*TASK DESCRIPTION*: In the data below, locate each line with the word "Vector" and list it.

*SUPPLIED MATERIAL*:

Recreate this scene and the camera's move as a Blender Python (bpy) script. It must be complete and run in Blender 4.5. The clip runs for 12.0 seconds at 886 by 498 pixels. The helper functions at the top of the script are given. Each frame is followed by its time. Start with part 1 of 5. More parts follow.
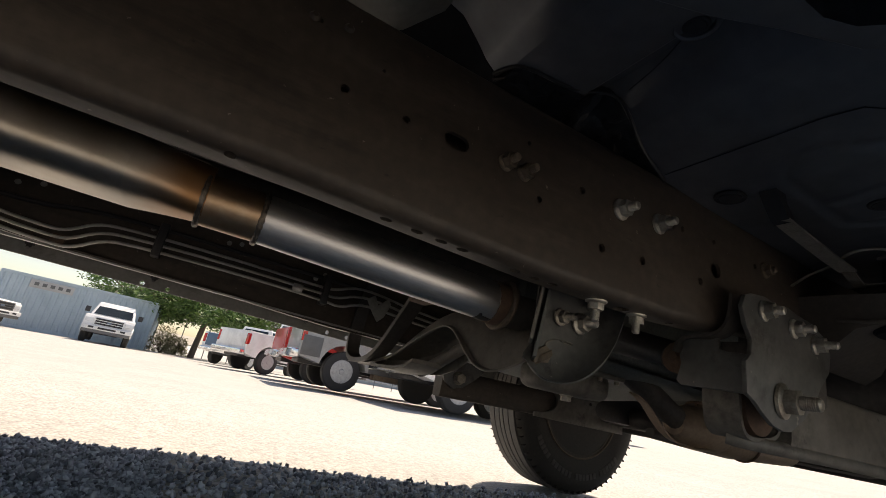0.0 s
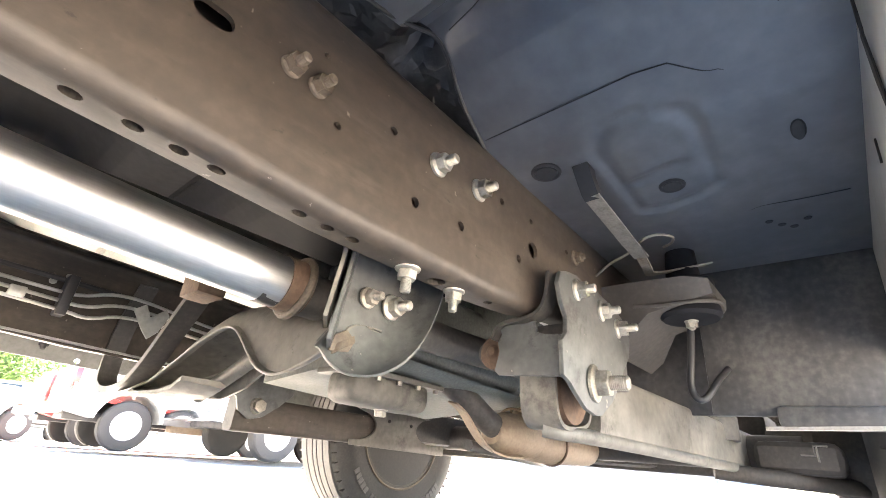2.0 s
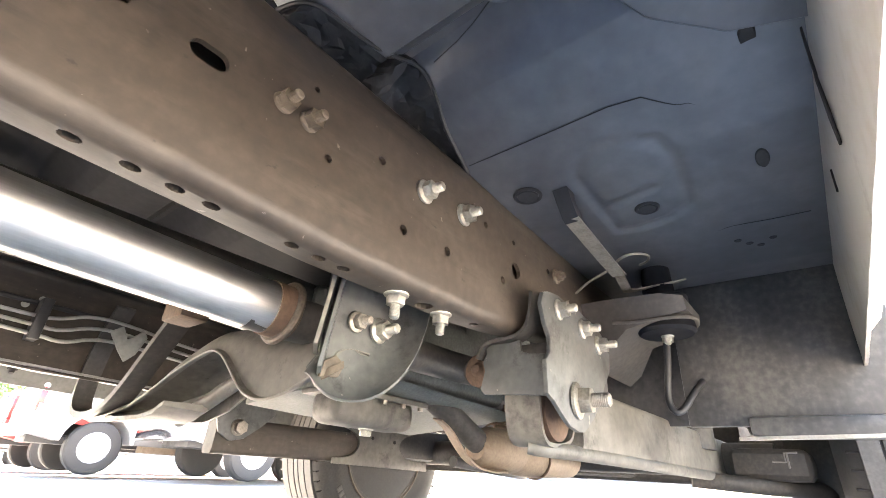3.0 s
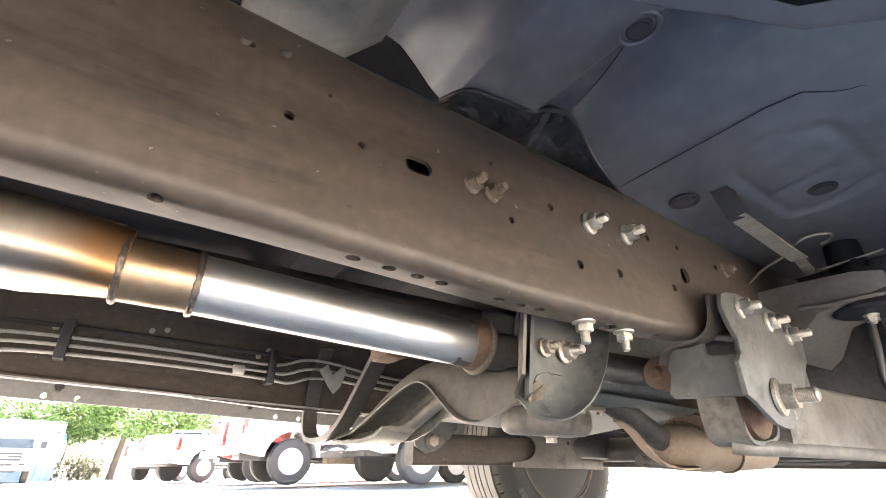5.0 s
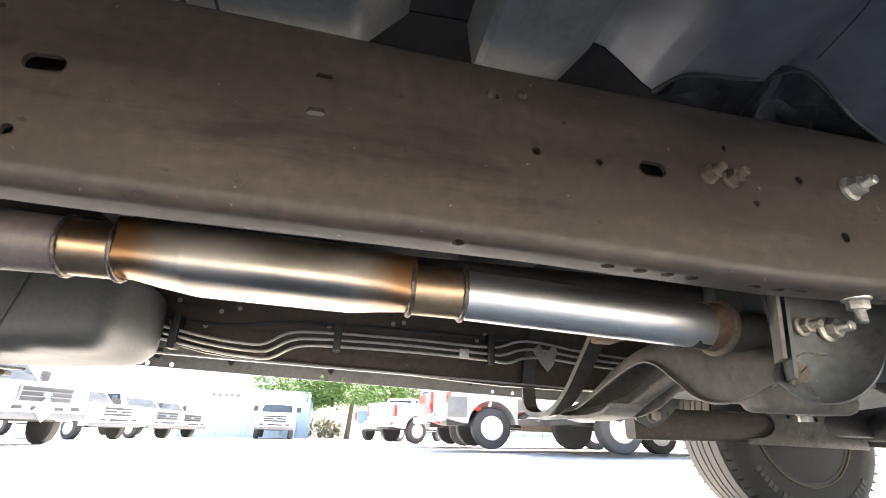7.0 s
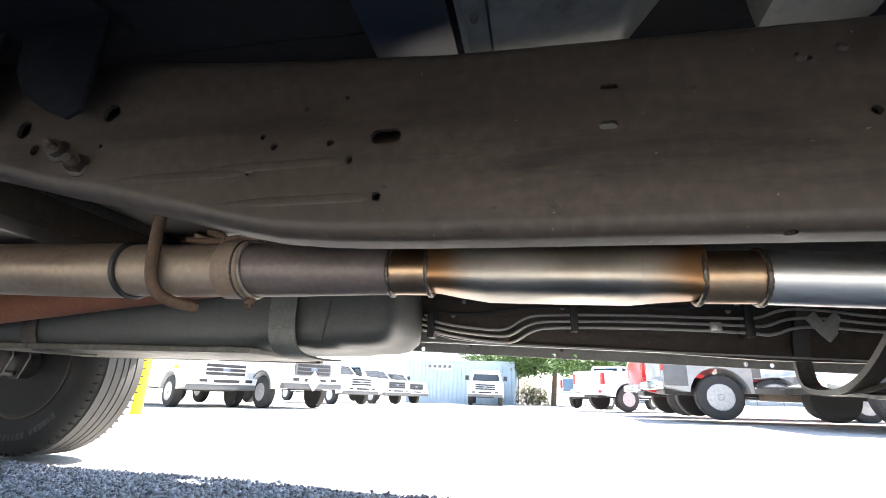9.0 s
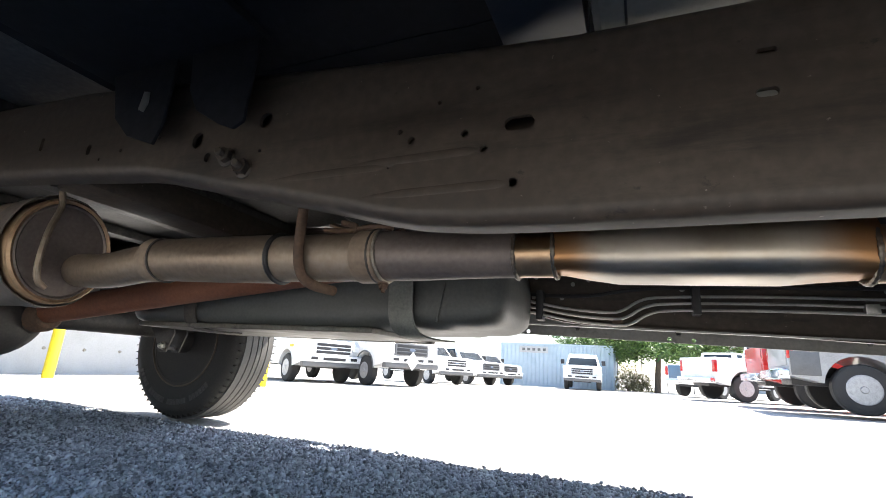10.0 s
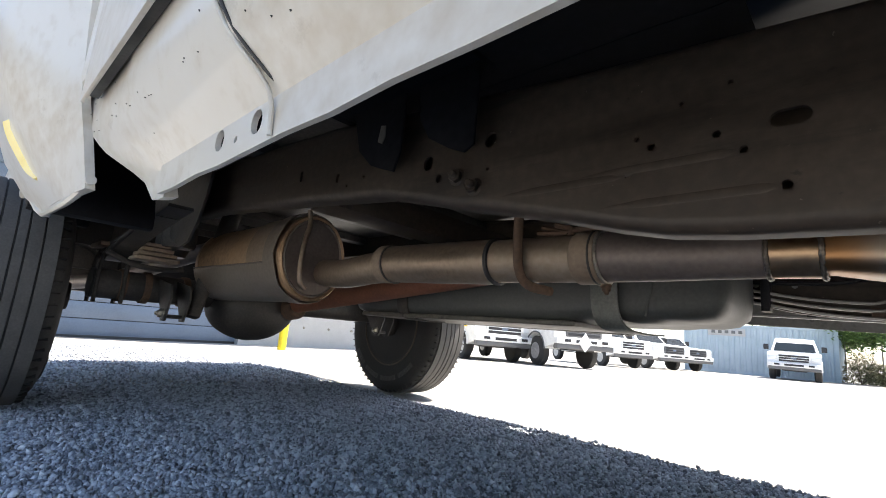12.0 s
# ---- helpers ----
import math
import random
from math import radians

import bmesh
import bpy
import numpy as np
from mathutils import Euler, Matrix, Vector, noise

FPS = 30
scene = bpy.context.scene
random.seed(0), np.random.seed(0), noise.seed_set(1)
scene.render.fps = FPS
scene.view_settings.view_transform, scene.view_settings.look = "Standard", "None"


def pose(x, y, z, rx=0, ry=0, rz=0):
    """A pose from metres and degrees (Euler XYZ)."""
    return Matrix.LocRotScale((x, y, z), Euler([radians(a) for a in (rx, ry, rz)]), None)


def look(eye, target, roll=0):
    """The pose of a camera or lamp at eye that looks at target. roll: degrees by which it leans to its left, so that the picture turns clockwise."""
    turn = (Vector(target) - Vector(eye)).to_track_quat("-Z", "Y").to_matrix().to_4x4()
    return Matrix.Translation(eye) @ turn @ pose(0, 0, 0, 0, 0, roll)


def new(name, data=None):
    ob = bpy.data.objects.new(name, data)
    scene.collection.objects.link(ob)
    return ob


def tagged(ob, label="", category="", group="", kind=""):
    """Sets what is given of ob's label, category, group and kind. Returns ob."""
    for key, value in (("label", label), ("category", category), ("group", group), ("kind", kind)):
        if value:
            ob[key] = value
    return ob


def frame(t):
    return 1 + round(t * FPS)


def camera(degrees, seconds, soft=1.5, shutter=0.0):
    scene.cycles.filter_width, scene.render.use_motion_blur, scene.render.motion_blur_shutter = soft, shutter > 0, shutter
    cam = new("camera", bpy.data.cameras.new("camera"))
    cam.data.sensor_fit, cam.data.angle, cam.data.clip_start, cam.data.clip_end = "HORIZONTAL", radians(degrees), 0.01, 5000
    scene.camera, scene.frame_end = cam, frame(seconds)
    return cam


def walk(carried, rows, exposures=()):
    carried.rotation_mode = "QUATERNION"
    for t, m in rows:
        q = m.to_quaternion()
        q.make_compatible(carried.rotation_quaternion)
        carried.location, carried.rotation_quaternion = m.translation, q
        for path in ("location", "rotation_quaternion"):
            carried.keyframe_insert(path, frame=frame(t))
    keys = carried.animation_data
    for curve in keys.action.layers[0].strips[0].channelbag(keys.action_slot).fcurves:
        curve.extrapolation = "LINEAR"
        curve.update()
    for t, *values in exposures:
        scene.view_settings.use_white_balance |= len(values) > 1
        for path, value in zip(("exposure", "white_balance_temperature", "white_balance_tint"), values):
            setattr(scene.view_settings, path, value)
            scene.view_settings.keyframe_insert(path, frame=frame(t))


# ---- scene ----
cam = camera(88.0, 12.0, 0.9)
PATH = [
    (0, (-0.057, -0.438, 0.325), (0.779, 1.277, 0.923), 11.3),
    (0.5, (0.002, -0.384, 0.299), (0.966, 1.224, 0.994), 10.1),
    (1, (0.037, -0.343, 0.285), (1.165, 1.132, 1.028), 7.9),
    (1.5, (0.075, -0.334, 0.289), (1.322, 1.015, 1.08), 6.2),
    (2, (0.088, -0.335, 0.292), (1.42, 0.899, 1.132), 5.3),
    (2.5, (0.091, -0.339, 0.293), (1.479, 0.814, 1.156), 4.3),
    (2.7, (0.084, -0.339, 0.299), (1.477, 0.797, 1.174), 3.8),
    (4.3, (-0.027, -0.358, 0.305), (1.087, 1.019, 1.235), 1.5),
    (4.5, (-0.033, -0.358, 0.304), (1.046, 1.053, 1.224), 1.3),
    (5, (-0.059, -0.357, 0.316), (0.944, 1.144, 1.175), 0.5),
    (5.5, (-0.092, -0.362, 0.319), (0.781, 1.245, 1.129), 0.2),
    (6, (-0.102, -0.371, 0.324), (0.585, 1.34, 1.1), 1.1),
    (6.5, (-0.127, -0.381, 0.324), (0.396, 1.397, 1.075), 2.1),
    (6.7, (-0.147, -0.387, 0.325), (0.311, 1.412, 1.07), 2.1),
    (8.3, (-0.244, -0.41, 0.346), (-0.334, 1.477, 1.002), 2.0),
    (8.5, (-0.262, -0.415, 0.35), (-0.446, 1.473, 0.982), 1.8),
    (9, (-0.301, -0.434, 0.353), (-0.706, 1.435, 0.938), 2.1),
    (9.5, (-0.322, -0.448, 0.355), (-0.935, 1.378, 0.893), 2.8),
    (10, (-0.347, -0.466, 0.347), (-1.126, 1.308, 0.843), 3.6),
    (10.5, (-0.371, -0.494, 0.347), (-1.328, 1.195, 0.829), 3.7),
    (11, (-0.395, -0.521, 0.354), (-1.528, 1.057, 0.828), 4.1),
    (11.5, (-0.41, -0.531, 0.358), (-1.681, 0.942, 0.821), 4.6),
    (12, (-0.413, -0.553, 0.375), (-1.778, 0.864, 0.736), 4.8),
]
EXPOSURES = [(0.0, 0.5, 7800, 15), (0.5, 2.35, 7900, 17), (1.0, 3.85, 7900, 17), (1.5, 4.45, 7800, 16), (2.5, 4.55, 7700, 15), (4.5, 4.5, 7700, 16), (5.0, 4.15, 7700, 16), (5.5, 3.95, 7650, 16), (6.5, 3.5, 7300, 14), (8.5, 2.85, 6750, 11), (9.5, 2.25, 6650, 10), (10.5, 1.85, 6650, 10), (12.0, 1.5, 6800, 11)]
walk(cam, [(t, look(eye, target, roll)) for t, eye, target, roll in PATH], EXPOSURES)

# ---- world, sun ----
SUN_DIR = Vector((0.36, 0.46, 1.0)).normalized()
world = bpy.data.worlds.new("sky")
scene.world = world
world.use_nodes = True
wn = world.node_tree
sky = wn.nodes.new("ShaderNodeTexSky")
sky.sky_type = "NISHITA"
sky.sun_disc = False
sky.sun_elevation = math.asin(SUN_DIR.z)
sky.sun_rotation = math.atan2(SUN_DIR.x, SUN_DIR.y)
wn.nodes["Background"].inputs["Strength"].default_value = 0.12
wn.links.new(sky.outputs["Color"], wn.nodes["Background"].inputs["Color"])
sun = new("sun", bpy.data.lights.new("sun", "SUN"))
sun.data.energy, sun.data.angle, sun.data.color = 5.0, radians(0.53), (1.0, 0.95, 0.88)
sun.matrix_world = look(SUN_DIR * 30, (0, 0, 0))

# ---- materials ----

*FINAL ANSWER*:
from mathutils import Euler, Matrix, Vector, noise
    turn = (Vector(target) - Vector(eye)).to_track_quat("-Z", "Y").to_matrix().to_4x4()
SUN_DIR = Vector((0.36, 0.46, 1.0)).normalized()